The cheap sci-fi film made by Ryo Kase's character is similar to the low-fi films made by Jack Black and Mos Def in the other Gondry film, BE KIND, REWIND. Which is really funny. (though, once again, I was the only one in the theater to giggle. Japanese audiences are really... polite) And when he manages to secure a screening of his film... in a porn theater, he goes all out by using smoke machines (during smoking scenes, driving scenes etc.) to heighten audience experience.

But the protagonist of the film is actually the girlfriend, who finds herself useless until towards the end, where the film makes a turn to the surreal, and she finds herself being able to morph into a chair! I really like Ayako Fujitani here, and was really surprised to find out that she's the daughter of Steven Seagal (!!) (Good thing she has a wider range of emotions than her dad.) Film has a long tracking shot when the couple is conversing while walking down the streets which does well to show the chemistry between Kase and Fujitani and also their acting skills.

The third lead of the film is Ayumi Ito, whom I thought was vaguely familiar, until I remembered she was Ageha in SWALLOWTAIL and Kuno in ALL ABOUT LILY-CHOU CHOU. Aside from her cameo in Hana and Alice, I really haven't seen her in any of her post-Lily Chou Chou works, and ALL ABOUT LILY-CHOU CHOU is a 2001 film!

Satoshi Tsumabaki (THE MAGIC HOUR, SPRING SNOW, NADA SOU SOU) has a cameo as well. I think this is his fourth appearance in a film this year.

MERDE - Leos Carax

Merde means 'shit'. Denis Lavant plays this title character, which is a monster/ troll who hides in the sewers and pops out randomly at the streets of Ginza to play pranks and wreak havoc. Things get increasingly brutal with him throwing grenades at people. There is a reference to Nanking. The over-politeness of Japanese newscasters, capitalism and unabashed commercialism are also made fun of.

Merde gets arrested.
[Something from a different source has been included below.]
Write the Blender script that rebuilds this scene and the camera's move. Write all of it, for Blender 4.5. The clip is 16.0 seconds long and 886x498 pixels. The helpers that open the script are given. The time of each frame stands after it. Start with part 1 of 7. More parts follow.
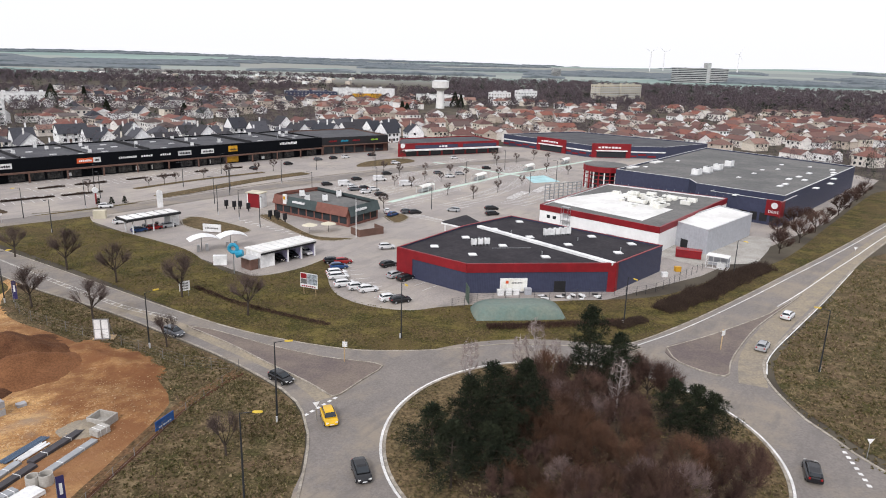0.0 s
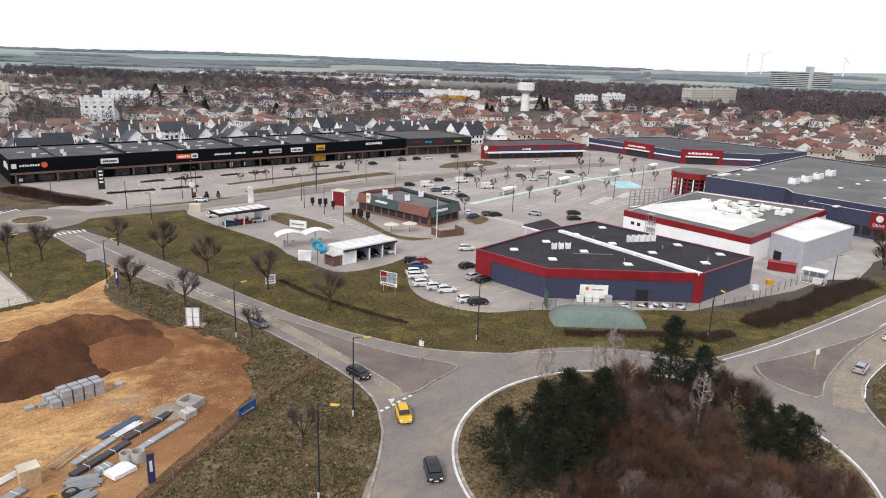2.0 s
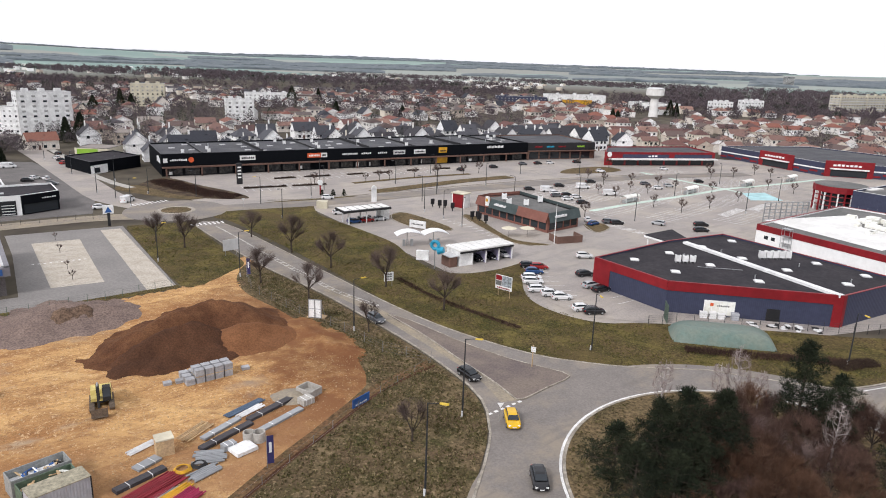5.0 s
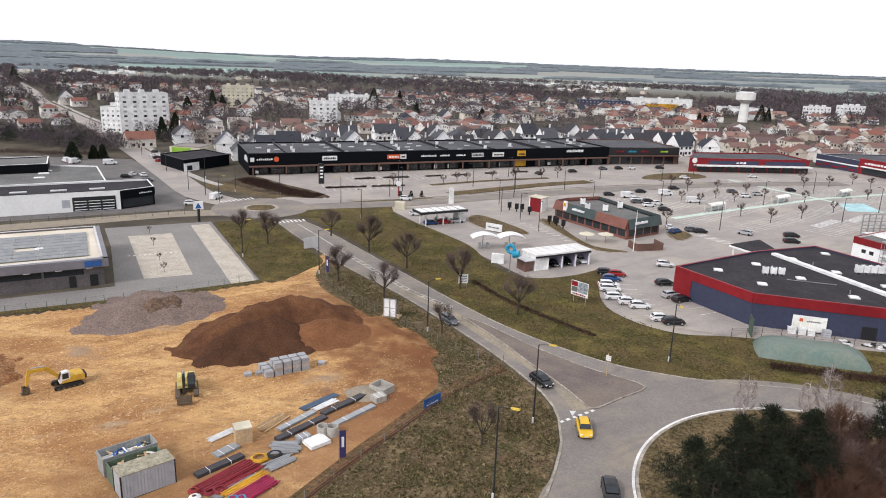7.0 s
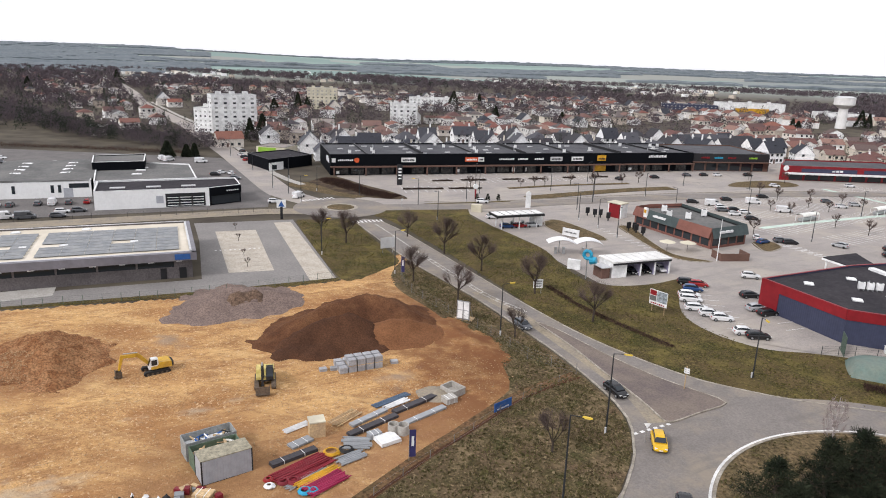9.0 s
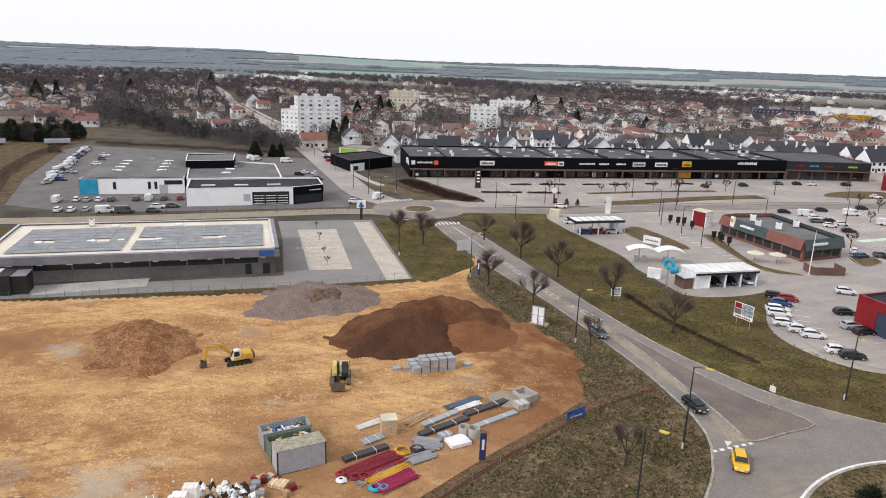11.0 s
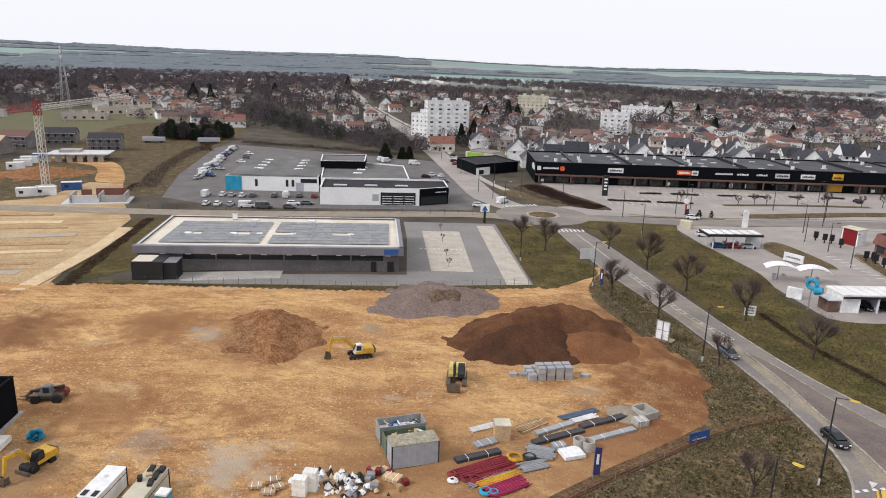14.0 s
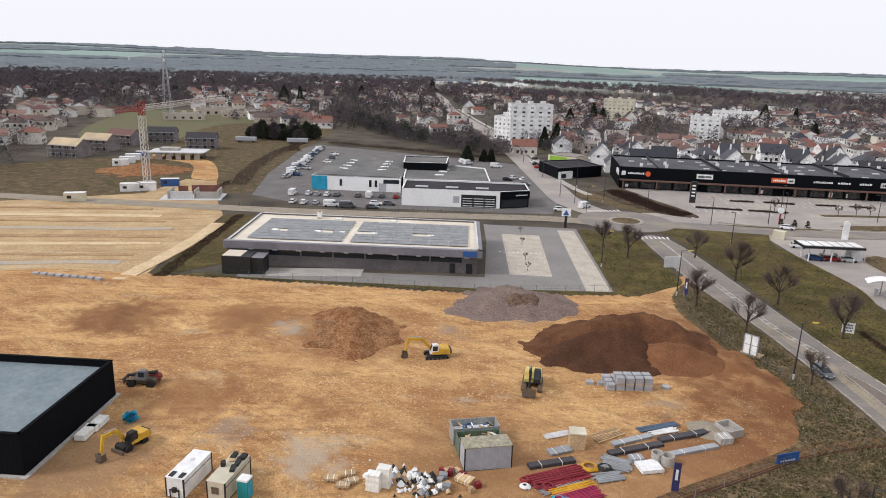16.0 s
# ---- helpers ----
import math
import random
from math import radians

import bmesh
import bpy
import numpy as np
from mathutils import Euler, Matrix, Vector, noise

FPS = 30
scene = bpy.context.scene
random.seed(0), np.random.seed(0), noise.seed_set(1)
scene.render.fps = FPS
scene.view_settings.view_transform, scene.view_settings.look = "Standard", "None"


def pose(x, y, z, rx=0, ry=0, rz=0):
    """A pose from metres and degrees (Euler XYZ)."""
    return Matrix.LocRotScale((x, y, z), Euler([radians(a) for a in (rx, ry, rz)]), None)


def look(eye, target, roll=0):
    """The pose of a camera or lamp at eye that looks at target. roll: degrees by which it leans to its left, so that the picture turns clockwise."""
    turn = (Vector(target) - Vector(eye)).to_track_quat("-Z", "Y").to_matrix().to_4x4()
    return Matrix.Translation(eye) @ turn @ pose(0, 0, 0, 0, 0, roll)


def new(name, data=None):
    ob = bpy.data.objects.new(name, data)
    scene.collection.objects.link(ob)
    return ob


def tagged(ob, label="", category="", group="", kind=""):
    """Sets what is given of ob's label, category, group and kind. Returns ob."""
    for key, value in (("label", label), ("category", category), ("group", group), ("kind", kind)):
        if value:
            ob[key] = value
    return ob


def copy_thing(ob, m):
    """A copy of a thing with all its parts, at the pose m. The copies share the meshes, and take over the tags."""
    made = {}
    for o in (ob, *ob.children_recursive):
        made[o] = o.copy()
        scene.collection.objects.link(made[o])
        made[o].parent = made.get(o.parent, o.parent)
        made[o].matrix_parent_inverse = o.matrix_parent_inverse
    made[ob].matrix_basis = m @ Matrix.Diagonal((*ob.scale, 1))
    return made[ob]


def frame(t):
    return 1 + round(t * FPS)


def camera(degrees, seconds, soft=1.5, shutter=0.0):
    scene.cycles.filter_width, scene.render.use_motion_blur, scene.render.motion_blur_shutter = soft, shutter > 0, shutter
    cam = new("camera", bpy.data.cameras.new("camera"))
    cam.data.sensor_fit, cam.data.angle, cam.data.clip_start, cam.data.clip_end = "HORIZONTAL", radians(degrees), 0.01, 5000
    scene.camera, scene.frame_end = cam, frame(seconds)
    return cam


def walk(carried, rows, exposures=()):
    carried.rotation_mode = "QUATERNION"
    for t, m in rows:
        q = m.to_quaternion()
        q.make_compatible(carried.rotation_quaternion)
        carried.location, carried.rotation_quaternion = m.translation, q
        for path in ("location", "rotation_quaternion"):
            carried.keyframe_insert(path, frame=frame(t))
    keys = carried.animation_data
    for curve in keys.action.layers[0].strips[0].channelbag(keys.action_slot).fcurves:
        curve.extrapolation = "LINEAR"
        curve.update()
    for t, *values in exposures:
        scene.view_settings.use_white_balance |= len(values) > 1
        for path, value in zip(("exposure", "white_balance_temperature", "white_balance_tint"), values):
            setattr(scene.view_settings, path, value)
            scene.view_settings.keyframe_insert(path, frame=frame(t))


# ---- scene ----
# the drone hovers at one spot and pans to its left
cam = camera(65.6, 16.0, soft=1.0)
EYE = 45.0
# seconds, yaw, degrees down, roll
PATH = [
    (0.0, 0.00, 15.26, 1.65),
    (0.5, 1.60, 15.27, 1.69),
    (1.0, 3.35, 15.28, 1.77),
    (1.5, 5.03, 15.28, 1.84),
    (2.0, 6.86, 15.29, 1.88),
    (2.5, 8.54, 15.30, 1.90),
    (3.0, 10.30, 15.30, 1.92),
    (3.5, 11.93, 15.31, 1.94),
    (4.0, 13.64, 15.31, 1.96),
    (6.5, 21.75, 15.31, 1.97),
    (7.0, 23.43, 15.30, 1.97),
    (7.5, 24.96, 15.30, 1.97),
    (8.0, 26.66, 15.29, 1.98),
    (8.5, 28.23, 15.29, 1.97),
    (9.0, 29.92, 15.28, 1.96),
    (11.5, 38.25, 15.23, 1.95),
    (12.0, 40.04, 15.22, 1.94),
    (12.5, 41.68, 15.21, 1.93),
    (13.0, 43.46, 15.21, 1.92),
    (13.5, 45.14, 15.20, 1.90),
    (14.0, 46.99, 15.20, 1.88),
    (14.5, 48.76, 15.19, 1.87),
    (15.0, 50.61, 15.19, 1.88),
    (15.5, 52.16, 15.20, 1.86),
    (16.0, 53.81, 15.20, 1.81),
]
walk(cam, [(t, pose(0, 0, EYE, 0, 0, yaw) @ pose(0, 0, 0, 90 - down) @ pose(0, 0, 0, 0, 0, roll)) for t, yaw, down, roll in PATH],
     exposures=[(0, -0.29, 6250, 13), (7, -0.25, 6250, 13), (16, -0.4, 6250, 13)])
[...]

There's a trial he's being defended by a lawyer who is also another troll. To be fair, the possible lack of enjoyment I have towards the film had mostly to do with it being in two languages I don't know. So in the courtroom scene where Merde speaks to the lawyer in grunts, and lawyer translates in French, and a Japanese translator translates lawyer's words in Japanese. Really frustrating. I remain lost... and was dozing off. Carax is an uncompromosing filmmaker, so I assume that as per his title, he is really throwing shit at everyone else as well.


Teriyuki Kagawa and Yu Aoi in Tokyo Shaking

This one's my favourite. I was recovering from the previous segment, and was still in a haze of drowsiness when the film gradually shakes me off from my weariness, and I grew eventually mesmerized and enthralled, until towards the end, I was totally AWED by its awesomeness. Bong Joon Ho, just like he did with his films, BARKING DOGS NEVER BITE, MEMORIES OF MURDER and THE HOST, showed his insane mise-en-scene skills, and created some really awesome images with great cinematography and a moody score even though most of the film is set inside a house. When it unexpectedly shifts to sci-fi/magical realism (that is when my jaw starts to drop), film gradually becomes an emotional metaphor of modern Japanese society.

Segment is about a hikikomori (a sociological phenomenon in mostly Japan where people choose to withdraw from social life, seeking varying degrees of confinement and isolation... frankly, I tend to think of myself as a semi-hikikomori, or a hikikomori with social skills) who hasn't ventured out of his house for 11 years. Connected to the outside world only with an antiquated phone and money sent to him by his unseen father every month. The only person he sees is a pizza delivery girl who delivers pizza to him weekly. One day she faints at his doorstep during a massive earthquake, and he is compelled to speak for the very first time.

After falling in love with her, he tries to step out of his house, and that's when the film becomes really awesome and surprising. Teruyuki Kagawa is really good as the protagonist. And Yu Aoi remains my favourite Japanese actress of her generation.